怜春本是醉红楼的头牌,从小便学了一身好技法,可还未全对恩客使出,如今的皇帝,曾经的三皇子逛花楼时便将她带回了府里,自己到没碰过,只是常唤她去调教自己的妃子。齐楦当上皇帝后,怜春也一并入了宫,但已经很久未曾受命调教后妃了。
进朝来传令说调教皇后的时候,怜春还惊了一下,那可是季相的女儿,岂是能调教的吗?进朝交给怜春一个盒子,神秘兮兮的说:“陛下说两个月,望怜春姑姑将皇后娘娘调教成离不开男人的小淫娃。”
“这不是折辱皇后娘娘吗?往日调教妃子,也不过是让她们学点御人的手段,怎的皇后娘娘要如此?我又该如何做?”怜春惊问。
“陛下的吩咐,你莫要问这幺多,这盒子里有去年西域送来的一颗药,你给皇后娘娘吃了,明日起太医院会每日送药来辅助,你就负责每晚去让皇后娘娘快活~”
怜春接过盒子看了看,除了药之外,还有几根大小不一的玉势,各种肛塞和一串缅铃。
季愉也得了齐楦的令,季愉倒是没说什幺,倒是文竹绿意听到后将传令太监赶连出去,向季愉道:“娘娘,那狗皇帝竟敢这样对您!”
“嘘,这种话心里说就行了,可不能让人家听到抓了把柄!”绿意到底是比文竹稳重些,只是焦急的看着季愉:“娘娘,这……皇上明明就是不敢将气撒给相爷,只能折辱您了。”
“我知道,当初进宫我就料到了这些事,旁的都还好,只是……”季愉像是有点难堪,低下了头。
“只是什幺?”文竹追问。
只是,初次的记忆太过于不好,让季愉对情事难免多了几分担心,不过这事,就无需跟文竹她们说了,遂摇摇头。
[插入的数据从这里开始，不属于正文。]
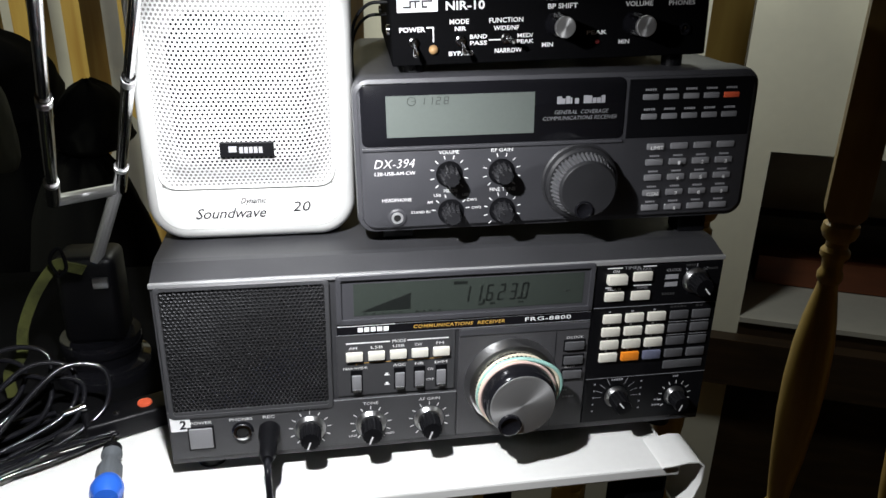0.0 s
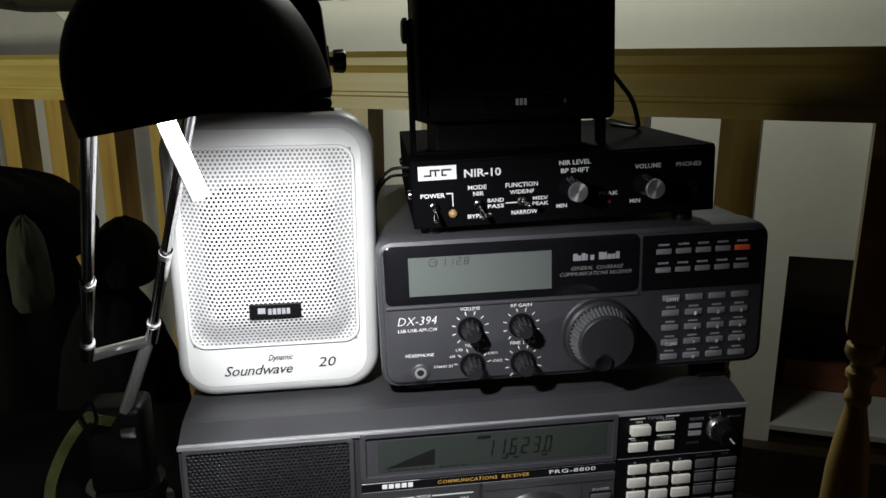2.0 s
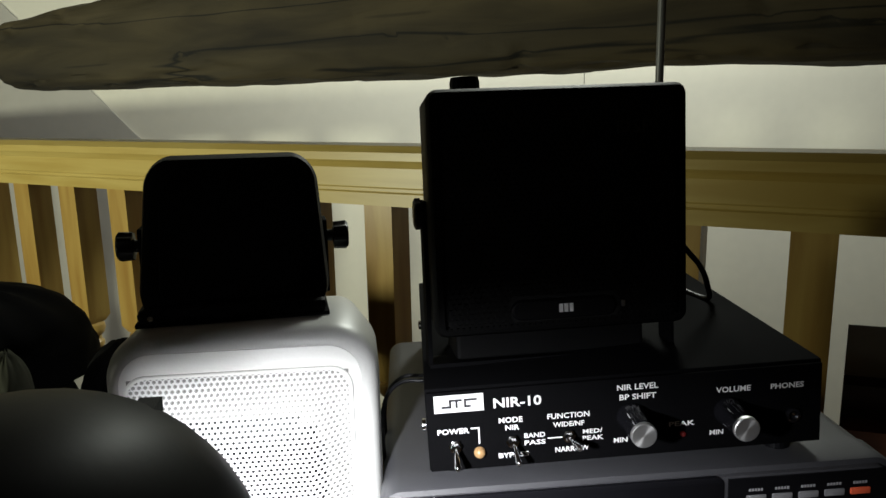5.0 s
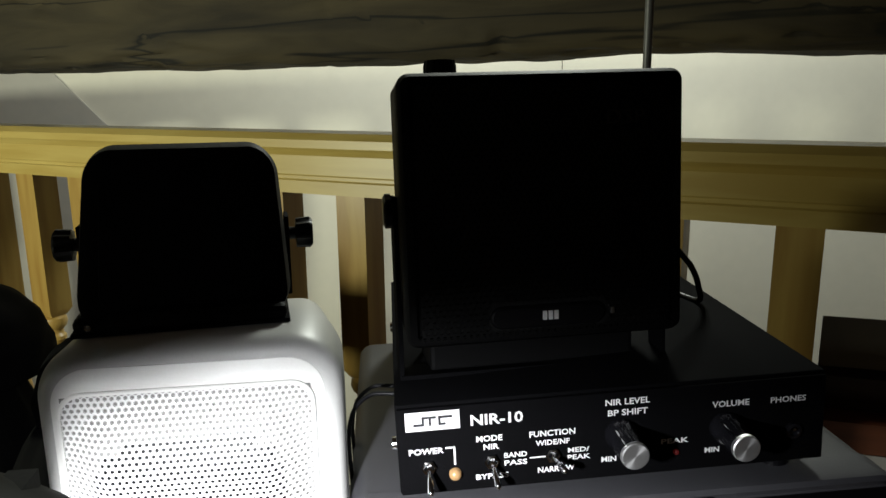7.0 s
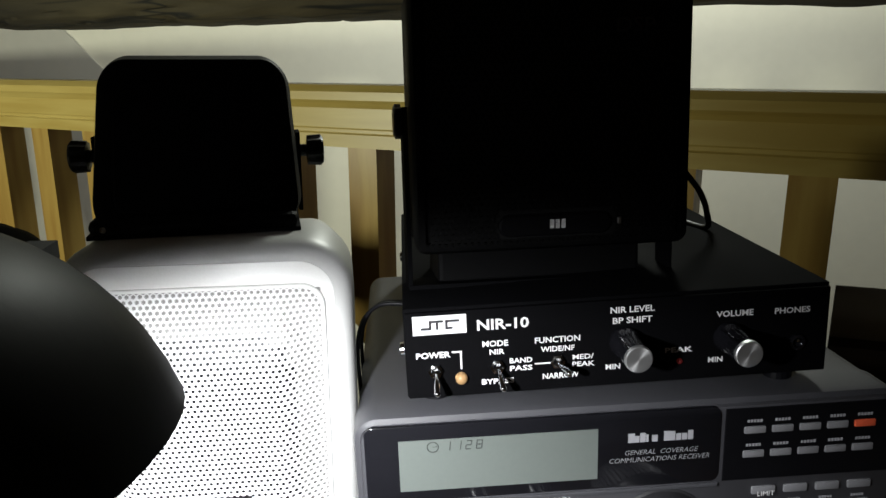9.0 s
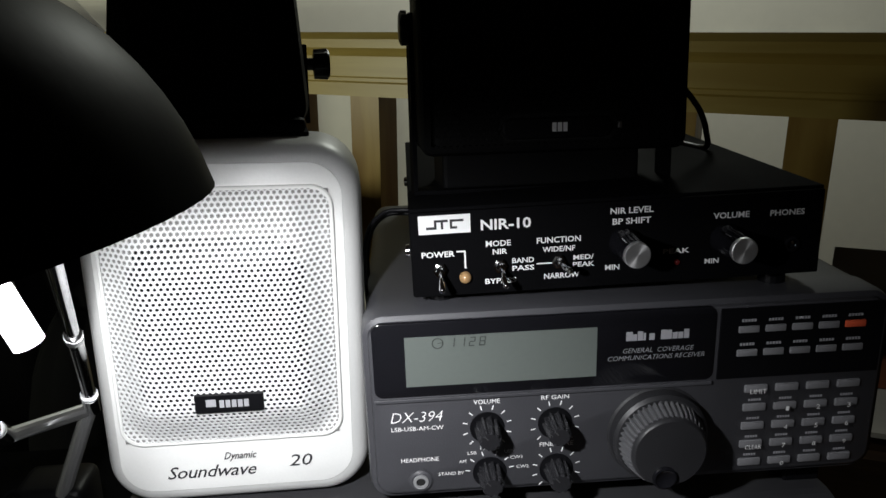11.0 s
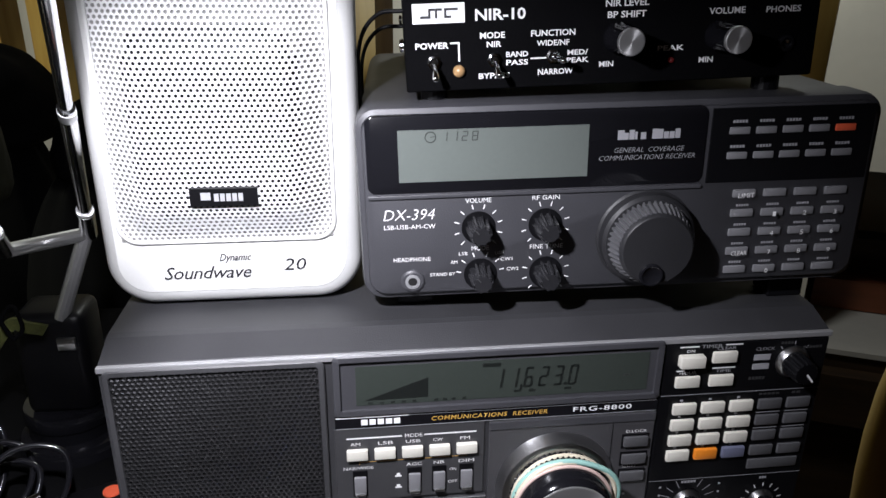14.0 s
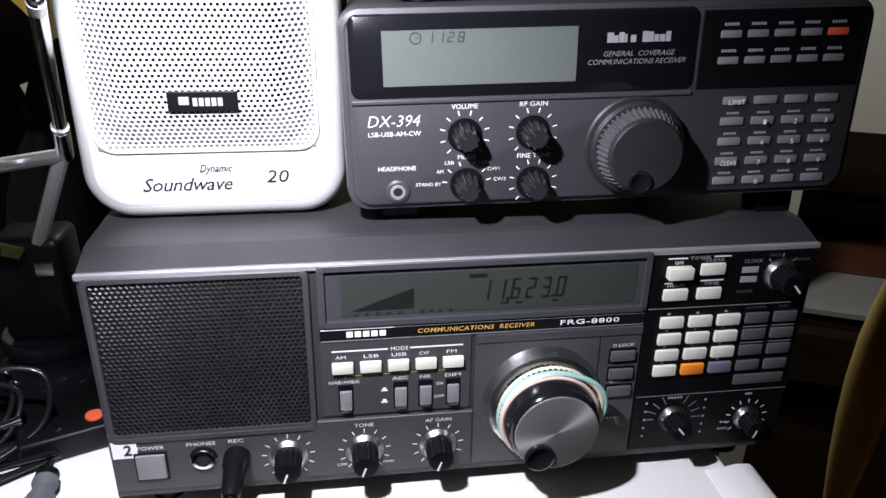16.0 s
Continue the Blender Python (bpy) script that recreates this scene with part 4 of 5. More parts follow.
lettering("WIDE/NF", 51.6, 65.6, 29.6, 2.3, nir, W, T, 0, 1, 0.02)
lettering("MED/", 64.8, 73.6, 25.4, 2.1, nir, W, T, 0, 1, 0.02)
lettering("PEAK", 64.6, 74, 22.2, 2.1, nir, W, T, 0, 1, 0.02)
lettering("NARROW", 52.2, 67.4, 17.6, 2.4, nir, W, T, 0, 1, 0.02)
lettering("NIR LEVEL", 80.5, 98.9, 44.4, 2.6, nir, W, T, 0, 1, 0.02)
lettering("BP SHIFT", 81.5, 98, 39.8, 2.6, nir, W, T, 0, 1, 0.02)
lettering("MIN", 78.6, 84.8, 19.8, 2.3, nir, W, T, 0, 1, 0.02)
lettering("PEAK", 103.6, 115.2, 25.4, 2.2, nir, W, T, 0, 1, 0.02)
lettering("VOLUME", 124.8, 140.4, 39.6, 2.6, nir, W, T, 0, 1, 0.02)
lettering("MIN", 122, 128.2, 19.8, 2.3, nir, W, T, 0, 1, 0.02)
lettering("PHONES", 149.4, 164.4, 39.4, 2.5, nir, W, T, 0, 1, 0.02)


def toggle(x, z, dx, dz):
    n = part("toggle_nut", lathe([(3.1, -0.9), (3.1, -2.6), (2.2, -3.0), (1.6, -4.6), (0.2, -4.7)], 6, "y", (x, 0, z)), CHROME, nir, "chrome toggle switch", 30)
    d = Vector((dx, -8.5, dz)).normalized()
    tip = Vector((x, -4, z)) + d * 11
    part("bat", tube([(x, -3.6, z), tuple(Vector((x, -4, z)) + d * 3), tuple(tip - d * 1.2), tuple(tip)], [0.8, 0.95, 1.45, 0.7], 12, MM), CHROME, n, smooth=60)


toggle(7.9, 24.6, 0.0, -5.5)
toggle(33.4, 24.8, 1.0, -5.5)
toggle(58.4, 25.2, 2.0, -0.5)
part("power_lamp", lathe([(2.6, -0.9), (2.5, -2.6), (1.6, -3.8), (0.2, -4.2)], 20, "y", (18.4, 0, 20.6)), AMBER, nir, "amber indicator lamp", 60)
part("peak_lamp", lathe([(1.2, -0.9), (1.1, -2.0), (0.2, -2.4)], 14, "y", (109.8, 0, 21.4)), RED_GLOW, nir, "small red indicator")
part("phones_socket", lathe([(3.4, -0.9), (3.4, -2.4), (2.2, -2.8), (2.0, -1.2), (0.2, -1.1)], 24, "y", (159.4, 0, 26.4)), BLACK_GLOSS, nir, smooth=40)
# chrome dot added as the small glint in the socket
part("socket_pin", lathe([(0.8, -1.0), (0.7, -2.9), (0.1, -3.1)], 12, "y", (159.4, 0, 27.4)), CHROME, nir, smooth=40)
for x, z, tilt in ((86.6, 31.6, -40), (130.4, 30.6, -40)):
    k = part("knob", lathe([(6.6, -1.2), (6.5, -4), (5.6, -6.5), (5.5, -19)], 40, "y", (x, 0, z), 18, 0.06, (2, 3)), BLACK_GLOSS, nir, "black knob with silver cap", 35)
    part("cap", lathe([(5.55, -18.6), (5.5, -20.2), (5.1, -20.6), (0.3, -20.4)], 40, "y", (x, 0, z)), STEEL, k, "turned silver cap", 35)
    s, c = math.sin(radians(tilt)), math.cos(radians(tilt))
    part("pointer", tube([(x + 5.4 * s, -3.5, z + 5.4 * c), (x + 5.6 * s, -19.4, z + 5.6 * c)], 0.55, 8, MM), CHROME, k)

# ---- white loudspeaker ----
SPM = Matrix.Translation((-0.114, 0.043, 0.8785))
spk = thing("active_speaker", SPM, "white plastic desktop loudspeaker with a domed perforated grille", "loudspeaker")
SW, SH = 120, 168.5
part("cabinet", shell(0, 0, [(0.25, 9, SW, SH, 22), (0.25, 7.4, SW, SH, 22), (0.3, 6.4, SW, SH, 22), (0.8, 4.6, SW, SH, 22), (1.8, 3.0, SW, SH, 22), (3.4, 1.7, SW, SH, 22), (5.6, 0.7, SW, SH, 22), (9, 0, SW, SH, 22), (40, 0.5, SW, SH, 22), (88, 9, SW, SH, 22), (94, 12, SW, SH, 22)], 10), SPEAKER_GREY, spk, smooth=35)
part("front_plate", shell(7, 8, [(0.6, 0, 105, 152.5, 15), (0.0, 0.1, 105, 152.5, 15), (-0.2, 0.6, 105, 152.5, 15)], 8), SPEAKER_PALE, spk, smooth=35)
GX0, GX1, GZ0, GZ1 = 10.0, 107.2, 33.5, 150.5


def dome(x, z):
    ax = max(0.0, 1 - min(x - GX0, GX1 - x) / 19)
    az = max(0.0, 1 - (z - GZ0) / 22, 1 - (GZ1 - z) / 34)
    d = max(0.0, 1 - math.hypot(ax, az))
    return 1.6 + 10.2 * (0.45 * d + 0.55 * d * d * (3 - 2 * d))



def in_grille(x, z):
    r = 9
    qx = max(GX0 + r - x, x - (GX1 - r), 0)
    qz = max(GZ0 + r - z, z - (GZ1 - r), 0)
    return math.hypot(qx, qz) <= r - 0.8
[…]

文竹绿意看季愉没有想说的意思,也就不再问,老老实实站在她身边伺候着。
晚上用膳时,怜春来了,她请过安便将药放在桌上,叮嘱季愉吃下,说晚些时辰再来,像是怕季愉不吃,还补了一句:“这药是陛下赏赐的,只有这一颗,若是……”
点到即止,季愉明白,也不打算做什幺小动作,用完膳就吃了药,又喝了太医院送来的汤药。
夜深,季愉躺在床上,翻来覆去,身体里有一股说不清道不明的感觉,只觉得哪里都痒,她知道是药的作用,可她却不知道该如何慰藉,正疑惑怜春怎幺还不来的时候,人到了。